##### DATA FOR THIS EXERCISE #####

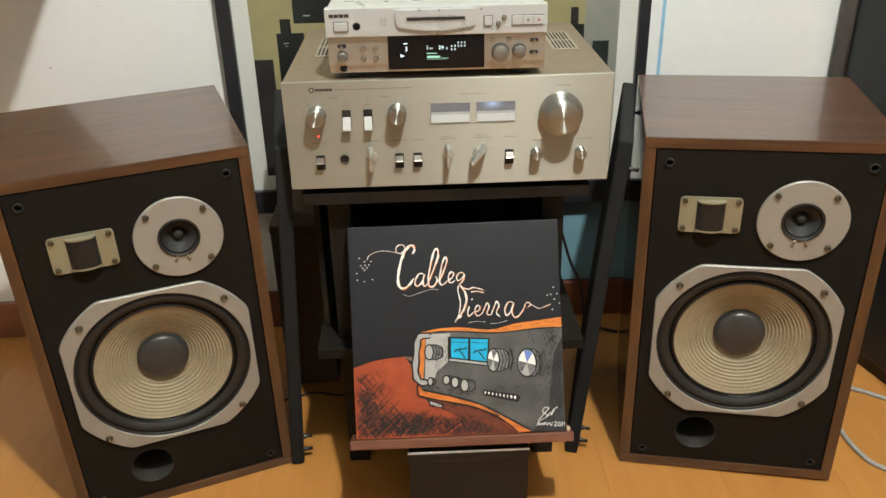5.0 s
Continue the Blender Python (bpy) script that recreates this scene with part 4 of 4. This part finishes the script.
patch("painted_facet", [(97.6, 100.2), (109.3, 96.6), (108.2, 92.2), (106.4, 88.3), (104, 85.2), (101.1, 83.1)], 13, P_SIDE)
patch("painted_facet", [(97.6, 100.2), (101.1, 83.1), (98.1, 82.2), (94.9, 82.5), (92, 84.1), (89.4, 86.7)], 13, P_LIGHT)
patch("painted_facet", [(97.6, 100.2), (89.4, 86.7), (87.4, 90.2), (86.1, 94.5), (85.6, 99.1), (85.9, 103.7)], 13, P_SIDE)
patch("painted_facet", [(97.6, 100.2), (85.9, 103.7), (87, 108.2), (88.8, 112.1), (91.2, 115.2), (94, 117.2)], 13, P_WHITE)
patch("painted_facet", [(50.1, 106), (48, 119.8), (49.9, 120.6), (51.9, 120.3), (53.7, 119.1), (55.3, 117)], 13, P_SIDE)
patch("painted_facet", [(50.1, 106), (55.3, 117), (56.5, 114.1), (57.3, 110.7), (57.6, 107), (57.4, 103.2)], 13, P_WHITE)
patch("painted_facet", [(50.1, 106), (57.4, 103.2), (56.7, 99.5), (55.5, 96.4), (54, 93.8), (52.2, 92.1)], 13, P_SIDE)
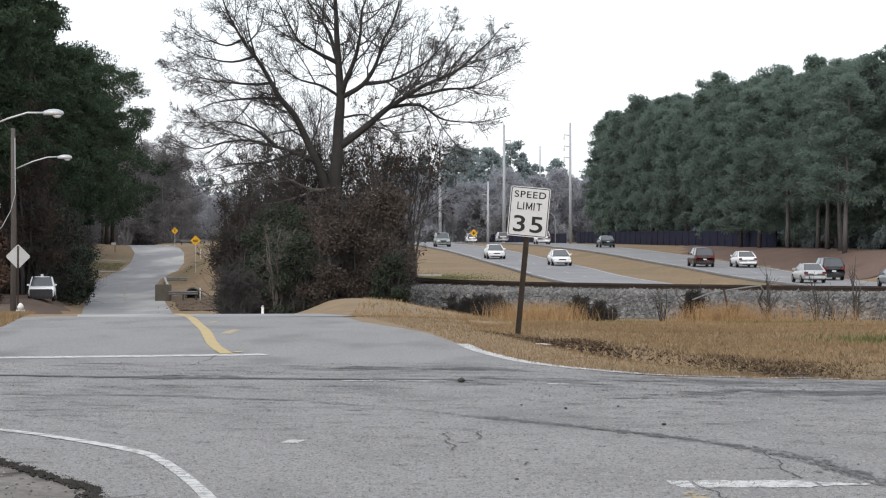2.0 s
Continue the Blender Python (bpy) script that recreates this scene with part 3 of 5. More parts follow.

#####

WRITTEN EXERCISE » Of all the lines above, how many contain "part"? Give the number and nothing more.

WRITTEN RESPONSE » 2